• _What this task involves_:
Quote every line as given.

• _Recorded data_:
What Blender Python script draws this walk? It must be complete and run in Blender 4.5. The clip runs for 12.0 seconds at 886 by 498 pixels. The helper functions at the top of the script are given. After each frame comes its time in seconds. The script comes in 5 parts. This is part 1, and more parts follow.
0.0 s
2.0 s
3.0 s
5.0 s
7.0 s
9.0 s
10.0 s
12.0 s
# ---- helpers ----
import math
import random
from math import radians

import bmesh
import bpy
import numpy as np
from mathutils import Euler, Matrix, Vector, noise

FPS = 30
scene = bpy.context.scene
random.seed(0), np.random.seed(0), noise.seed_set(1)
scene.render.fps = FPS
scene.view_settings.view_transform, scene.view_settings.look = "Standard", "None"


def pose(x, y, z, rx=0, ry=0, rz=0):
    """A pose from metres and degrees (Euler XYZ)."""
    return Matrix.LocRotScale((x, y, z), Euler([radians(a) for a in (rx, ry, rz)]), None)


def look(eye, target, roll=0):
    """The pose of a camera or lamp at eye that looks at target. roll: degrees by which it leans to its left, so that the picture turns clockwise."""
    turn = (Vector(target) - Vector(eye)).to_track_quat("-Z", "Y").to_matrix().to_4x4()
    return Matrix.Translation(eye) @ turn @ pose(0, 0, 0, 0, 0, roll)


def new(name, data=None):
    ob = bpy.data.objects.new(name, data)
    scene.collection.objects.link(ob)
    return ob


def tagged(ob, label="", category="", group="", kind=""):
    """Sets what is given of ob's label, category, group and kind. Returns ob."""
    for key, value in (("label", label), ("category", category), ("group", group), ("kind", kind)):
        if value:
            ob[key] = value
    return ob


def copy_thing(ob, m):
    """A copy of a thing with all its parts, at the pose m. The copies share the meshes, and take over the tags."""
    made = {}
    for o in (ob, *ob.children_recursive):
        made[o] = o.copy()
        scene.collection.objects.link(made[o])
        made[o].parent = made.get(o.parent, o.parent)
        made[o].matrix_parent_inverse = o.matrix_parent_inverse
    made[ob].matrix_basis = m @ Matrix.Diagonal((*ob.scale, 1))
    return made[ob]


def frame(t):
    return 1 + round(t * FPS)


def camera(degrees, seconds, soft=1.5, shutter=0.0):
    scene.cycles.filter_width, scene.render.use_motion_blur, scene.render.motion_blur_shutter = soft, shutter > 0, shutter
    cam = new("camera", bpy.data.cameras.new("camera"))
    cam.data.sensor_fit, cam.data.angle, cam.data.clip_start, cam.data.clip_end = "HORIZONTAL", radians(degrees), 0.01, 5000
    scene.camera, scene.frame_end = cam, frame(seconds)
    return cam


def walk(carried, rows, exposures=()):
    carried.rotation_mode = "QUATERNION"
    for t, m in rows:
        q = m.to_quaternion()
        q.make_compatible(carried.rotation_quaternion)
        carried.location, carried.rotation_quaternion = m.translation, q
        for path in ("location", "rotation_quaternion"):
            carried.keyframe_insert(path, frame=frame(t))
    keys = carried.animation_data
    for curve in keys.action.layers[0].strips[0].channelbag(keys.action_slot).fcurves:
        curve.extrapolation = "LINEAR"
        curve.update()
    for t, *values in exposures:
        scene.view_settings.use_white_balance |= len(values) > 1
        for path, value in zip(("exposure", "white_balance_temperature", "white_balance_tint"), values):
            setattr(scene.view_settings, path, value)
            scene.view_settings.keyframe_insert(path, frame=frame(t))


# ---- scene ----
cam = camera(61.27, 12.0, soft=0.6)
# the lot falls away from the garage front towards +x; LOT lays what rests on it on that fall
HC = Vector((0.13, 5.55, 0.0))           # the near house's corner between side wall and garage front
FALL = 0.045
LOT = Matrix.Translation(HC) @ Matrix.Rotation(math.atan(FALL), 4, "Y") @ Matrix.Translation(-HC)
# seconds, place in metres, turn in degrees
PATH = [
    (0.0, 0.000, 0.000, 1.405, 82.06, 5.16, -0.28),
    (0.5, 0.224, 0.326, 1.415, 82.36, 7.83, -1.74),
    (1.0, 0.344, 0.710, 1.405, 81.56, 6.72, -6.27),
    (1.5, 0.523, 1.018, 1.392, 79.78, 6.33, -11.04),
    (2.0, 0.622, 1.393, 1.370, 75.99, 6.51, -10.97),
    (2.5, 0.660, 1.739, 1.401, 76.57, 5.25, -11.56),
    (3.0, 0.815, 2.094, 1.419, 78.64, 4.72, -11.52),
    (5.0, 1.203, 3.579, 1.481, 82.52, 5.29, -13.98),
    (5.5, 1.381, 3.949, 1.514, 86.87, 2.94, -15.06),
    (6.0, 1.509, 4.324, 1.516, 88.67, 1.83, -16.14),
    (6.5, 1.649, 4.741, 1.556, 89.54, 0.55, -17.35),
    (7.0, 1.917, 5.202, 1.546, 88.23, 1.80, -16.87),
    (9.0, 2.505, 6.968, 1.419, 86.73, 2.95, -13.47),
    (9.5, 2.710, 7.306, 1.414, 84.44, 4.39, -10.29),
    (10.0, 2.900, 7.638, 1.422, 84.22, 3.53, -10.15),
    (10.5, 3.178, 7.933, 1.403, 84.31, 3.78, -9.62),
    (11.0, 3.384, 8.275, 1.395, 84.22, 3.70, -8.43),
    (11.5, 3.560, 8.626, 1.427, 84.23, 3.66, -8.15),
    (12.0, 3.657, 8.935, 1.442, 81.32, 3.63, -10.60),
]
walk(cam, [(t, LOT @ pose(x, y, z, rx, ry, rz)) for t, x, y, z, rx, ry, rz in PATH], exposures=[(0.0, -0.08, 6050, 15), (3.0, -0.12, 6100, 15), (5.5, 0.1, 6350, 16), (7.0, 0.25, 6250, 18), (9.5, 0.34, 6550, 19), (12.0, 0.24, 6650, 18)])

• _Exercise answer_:
What Blender Python script draws this walk? It must be complete and run in Blender 4.5. The clip runs for 12.0 seconds at 886 by 498 pixels. The helper functions at the top of the script are given. After each frame comes its time in seconds. The script comes in 5 parts. This is part 1, and more parts follow.
0.0 s
2.0 s
3.0 s
5.0 s
7.0 s
9.0 s
10.0 s
12.0 s
# ---- helpers ----
import math
import random
from math import radians

import bmesh
import bpy
import numpy as np
from mathutils import Euler, Matrix, Vector, noise

FPS = 30
scene = bpy.context.scene
random.seed(0), np.random.seed(0), noise.seed_set(1)
scene.render.fps = FPS
scene.view_settings.view_transform, scene.view_settings.look = "Standard", "None"


def pose(x, y, z, rx=0, ry=0, rz=0):
    """A pose from metres and degrees (Euler XYZ)."""
    return Matrix.LocRotScale((x, y, z), Euler([radians(a) for a in (rx, ry, rz)]), None)


def look(eye, target, roll=0):
    """The pose of a camera or lamp at eye that looks at target. roll: degrees by which it leans to its left, so that the picture turns clockwise."""
    turn = (Vector(target) - Vector(eye)).to_track_quat("-Z", "Y").to_matrix().to_4x4()
    return Matrix.Translation(eye) @ turn @ pose(0, 0, 0, 0, 0, roll)


def new(name, data=None):
    ob = bpy.data.objects.new(name, data)
    scene.collection.objects.link(ob)
    return ob


def tagged(ob, label="", category="", group="", kind=""):
    """Sets what is given of ob's label, category, group and kind. Returns ob."""
    for key, value in (("label", label), ("category", category), ("group", group), ("kind", kind)):
        if value:
            ob[key] = value
    return ob


def copy_thing(ob, m):
    """A copy of a thing with all its parts, at the pose m. The copies share the meshes, and take over the tags."""
    made = {}
    for o in (ob, *ob.children_recursive):
        made[o] = o.copy()
        scene.collection.objects.link(made[o])
        made[o].parent = made.get(o.parent, o.parent)
        made[o].matrix_parent_inverse = o.matrix_parent_inverse
    made[ob].matrix_basis = m @ Matrix.Diagonal((*ob.scale, 1))
    return made[ob]


def frame(t):
    return 1 + round(t * FPS)


def camera(degrees, seconds, soft=1.5, shutter=0.0):
    scene.cycles.filter_width, scene.render.use_motion_blur, scene.render.motion_blur_shutter = soft, shutter > 0, shutter
    cam = new("camera", bpy.data.cameras.new("camera"))
    cam.data.sensor_fit, cam.data.angle, cam.data.clip_start, cam.data.clip_end = "HORIZONTAL", radians(degrees), 0.01, 5000
    scene.camera, scene.frame_end = cam, frame(seconds)
    return cam


def walk(carried, rows, exposures=()):
    carried.rotation_mode = "QUATERNION"
    for t, m in rows:
        q = m.to_quaternion()
        q.make_compatible(carried.rotation_quaternion)
        carried.location, carried.rotation_quaternion = m.translation, q
        for path in ("location", "rotation_quaternion"):
            carried.keyframe_insert(path, frame=frame(t))
    keys = carried.animation_data
    for curve in keys.action.layers[0].strips[0].channelbag(keys.action_slot).fcurves:
        curve.extrapolation = "LINEAR"
        curve.update()
    for t, *values in exposures:
        scene.view_settings.use_white_balance |= len(values) > 1
        for path, value in zip(("exposure", "white_balance_temperature", "white_balance_tint"), values):
            setattr(scene.view_settings, path, value)
            scene.view_settings.keyframe_insert(path, frame=frame(t))


# ---- scene ----
cam = camera(61.27, 12.0, soft=0.6)
# the lot falls away from the garage front towards +x; LOT lays what rests on it on that fall
HC = Vector((0.13, 5.55, 0.0))           # the near house's corner between side wall and garage front
FALL = 0.045
LOT = Matrix.Translation(HC) @ Matrix.Rotation(math.atan(FALL), 4, "Y") @ Matrix.Translation(-HC)
# seconds, place in metres, turn in degrees
PATH = [
    (0.0, 0.000, 0.000, 1.405, 82.06, 5.16, -0.28),
    (0.5, 0.224, 0.326, 1.415, 82.36, 7.83, -1.74),
    (1.0, 0.344, 0.710, 1.405, 81.56, 6.72, -6.27),
    (1.5, 0.523, 1.018, 1.392, 79.78, 6.33, -11.04),
    (2.0, 0.622, 1.393, 1.370, 75.99, 6.51, -10.97),
    (2.5, 0.660, 1.739, 1.401, 76.57, 5.25, -11.56),
    (3.0, 0.815, 2.094, 1.419, 78.64, 4.72, -11.52),
    (5.0, 1.203, 3.579, 1.481, 82.52, 5.29, -13.98),
    (5.5, 1.381, 3.949, 1.514, 86.87, 2.94, -15.06),
    (6.0, 1.509, 4.324, 1.516, 88.67, 1.83, -16.14),
    (6.5, 1.649, 4.741, 1.556, 89.54, 0.55, -17.35),
    (7.0, 1.917, 5.202, 1.546, 88.23, 1.80, -16.87),
    (9.0, 2.505, 6.968, 1.419, 86.73, 2.95, -13.47),
    (9.5, 2.710, 7.306, 1.414, 84.44, 4.39, -10.29),
    (10.0, 2.900, 7.638, 1.422, 84.22, 3.53, -10.15),
    (10.5, 3.178, 7.933, 1.403, 84.31, 3.78, -9.62),
    (11.0, 3.384, 8.275, 1.395, 84.22, 3.70, -8.43),
    (11.5, 3.560, 8.626, 1.427, 84.23, 3.66, -8.15),
    (12.0, 3.657, 8.935, 1.442, 81.32, 3.63, -10.60),
]
walk(cam, [(t, LOT @ pose(x, y, z, rx, ry, rz)) for t, x, y, z, rx, ry, rz in PATH], exposures=[(0.0, -0.08, 6050, 15), (3.0, -0.12, 6100, 15), (5.5, 0.1, 6350, 16), (7.0, 0.25, 6250, 18), (9.5, 0.34, 6550, 19), (12.0, 0.24, 6650, 18)])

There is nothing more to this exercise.